The struggle by now had become a political embarrassment, and almost completely partisan. Attorney General Schnader had strong political ambitions to succeed the current governor, Gifford Pinchot. To win the nomination he needed the widest possible support, including the state's black vote. Though Schnader had consistently declined to cooperate heretofore in helping to end the “school fight,” on March 8, 1934 he told a local delegation that he would actively respond to their request for assistance to end segregation of black and white children in Berwyn.

Thus, on April 30, 1934, the “Berwyn School Fight” ended. The joint townships school boards notified Raymond Pace Alexander that the segregated system would be eliminated at once. Black and white pupils once again shared the same classroom.

Epilogue

But the price of victory had been high. So many black children had fallen behind academically, now forcing them to leave their old classmates and be sent back 1 or 2 grades to catch up.
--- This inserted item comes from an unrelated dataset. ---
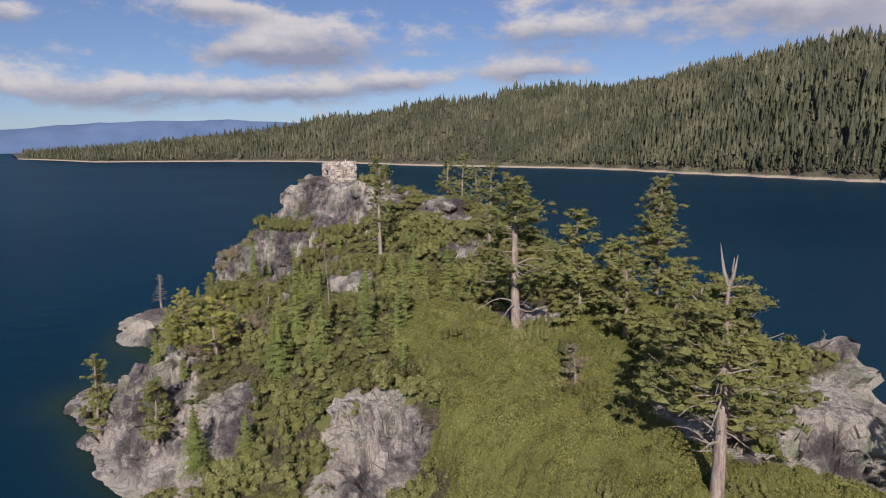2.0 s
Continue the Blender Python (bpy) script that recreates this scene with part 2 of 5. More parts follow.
def leaf_material(name, dark, main, light, spread=0.5, patch=0.25, glow=0.3, autumn=None):
    """Foliage: every leaf a little different, every bush its own tone, drifts of colour over several metres."""
    m, nt, b = material(name)
    r = nd(nt, "ShaderNodeNewGeometry").outputs["Random Per Island"]
    o = nd(nt, "ShaderNodeObjectInfo").outputs["Random"]
    own = nd(nt, "ShaderNodeAttribute", attribute_name="tint").outputs["Fac"]
    p = noise_at(nt, patch, 3.0)
    f = maths(nt, "ADD", maths(nt, "MULTIPLY", r, spread), maths(nt, "MULTIPLY", o, 0.3))
    f = maths(nt, "ADD", f, own)
    f = maths(nt, "ADD", f, maths(nt, "MULTIPLY", maths(nt, "SUBTRACT", p, 0.45), 1.1), clamp=True)
    col = ramp(nt, f, ((0.0, dark), (0.5, main), (1.0, light)))
    if autumn:
        q = maths(nt, "ADD", noise_at(nt, 0.33, 3.0), maths(nt, "MULTIPLY", own, -0.25))
        col = mix(nt, nd(nt, "ShaderNodeMapRange", i_0=q, i_1=0.54, i_2=0.66, i_4=0.7).outputs[0], col, autumn)
    set_in(nt, b, "Base Color", col)
    set_in(nt, b, "Roughness", 0.62)
    set_in(nt, b, "Specular IOR Level", 0.25)
    tr = nd(nt, "ShaderNodeBsdfTranslucent", i_Color=col)
    ms = nd(nt, "ShaderNodeMixShader", i_0=glow)
    nt.links.new(b.outputs[0], ms.inputs[1])
    nt.links.new(tr.outputs[0], ms.inputs[2])
    nt.links.new(ms.outputs[0], [n for n in nt.nodes if n.type == "OUTPUT_MATERIAL"][0].inputs[0])
    return m


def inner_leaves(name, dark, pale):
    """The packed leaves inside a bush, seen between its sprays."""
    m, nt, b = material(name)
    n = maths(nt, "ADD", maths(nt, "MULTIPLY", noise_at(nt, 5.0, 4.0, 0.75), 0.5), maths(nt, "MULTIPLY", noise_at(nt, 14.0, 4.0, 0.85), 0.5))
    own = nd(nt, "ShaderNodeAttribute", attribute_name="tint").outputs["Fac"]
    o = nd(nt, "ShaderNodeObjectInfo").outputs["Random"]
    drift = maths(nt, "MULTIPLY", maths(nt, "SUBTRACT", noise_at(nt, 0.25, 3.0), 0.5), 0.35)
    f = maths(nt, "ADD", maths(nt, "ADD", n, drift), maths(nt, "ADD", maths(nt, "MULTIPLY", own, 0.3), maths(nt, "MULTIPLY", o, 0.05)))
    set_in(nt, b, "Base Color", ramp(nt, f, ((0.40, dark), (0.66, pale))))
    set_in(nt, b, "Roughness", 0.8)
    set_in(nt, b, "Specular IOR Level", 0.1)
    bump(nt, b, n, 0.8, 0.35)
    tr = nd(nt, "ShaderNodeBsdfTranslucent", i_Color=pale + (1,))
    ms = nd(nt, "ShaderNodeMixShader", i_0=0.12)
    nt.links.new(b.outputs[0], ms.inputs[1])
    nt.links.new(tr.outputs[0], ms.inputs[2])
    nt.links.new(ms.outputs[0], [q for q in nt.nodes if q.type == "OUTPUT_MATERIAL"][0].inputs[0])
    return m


def bark_material(name, dark, pale):
    m, nt, b = material(name)
    n = noise_at(nt, 3.0, 6.0, 0.7, None, (2.0, 2.0, 0.35))
    set_in(nt, b, "Base Color", ramp(nt, n, ((0.35, dark), (0.65, pale))))
    set_in(nt, b, "Roughness", 0.9)
    bump(nt, b, n, 0.8, 0.08)
    return m


def forest_material(name, dark, main, light):
    """Far conifers: a tint of its own for every tree."""
    m, nt, b = material(name)
    t = nd(nt, "ShaderNodeAttribute", attribute_name="tint").outputs["Fac"]
    r = nd(nt, "ShaderNodeNewGeometry").outputs["Random Per Island"]
    f = maths(nt, "ADD", maths(nt, "MULTIPLY", t, 0.8), maths(nt, "MULTIPLY", r, 0.2))
    col = ramp(nt, f, ((0.0, dark), (0.45, main), (0.85, light), (0.93, (0.16, 0.12, 0.075)), (1.0, (0.30, 0.25, 0.20))))
    set_in(nt, b, "Base Color", col)
    set_in(nt, b, "Roughness", 0.8)
    set_in(nt, b, "Specular IOR Level", 0.1)
    tr = nd(nt, "ShaderNodeBsdfTranslucent", i_Color=col)
    ms = nd(nt, "ShaderNodeMixShader", i_0=0.35)
    nt.links.new(b.outputs[0], ms.inputs[1])
    nt.links.new(tr.outputs[0], ms.inputs[2])
    nt.links.new(ms.outputs[0], [n for n in nt.nodes if n.type == "OUTPUT_MATERIAL"][0].inputs[0])
    return m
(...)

Children can be cruel about such things, and jibes are still recalled with clarity over the decades. Many black students who would have been entering 7th or 8th grade in 1932 now chose to leave school permanently in 1934 rather than face taunts of their alleged retardation.

Because this case had been settled more on political rather than legal grounds, no clear precedent had been established for others to follow. It would be another 20 years before the case of Brown v. Board of Education was heard before the U.S. Supreme Court in 1954, finally unanimously striking down Plessy and “separate but equal.”

And yet, two decades before “Brown”, a lawyer of uncommon brilliance, and hundreds of brave local men, women, and children acted upon their belief that a line in Tredyffrin and Easttown Townships had been crossed, and was worth fighting against. Their fight served as a precedent of what could be done when equality is compromised.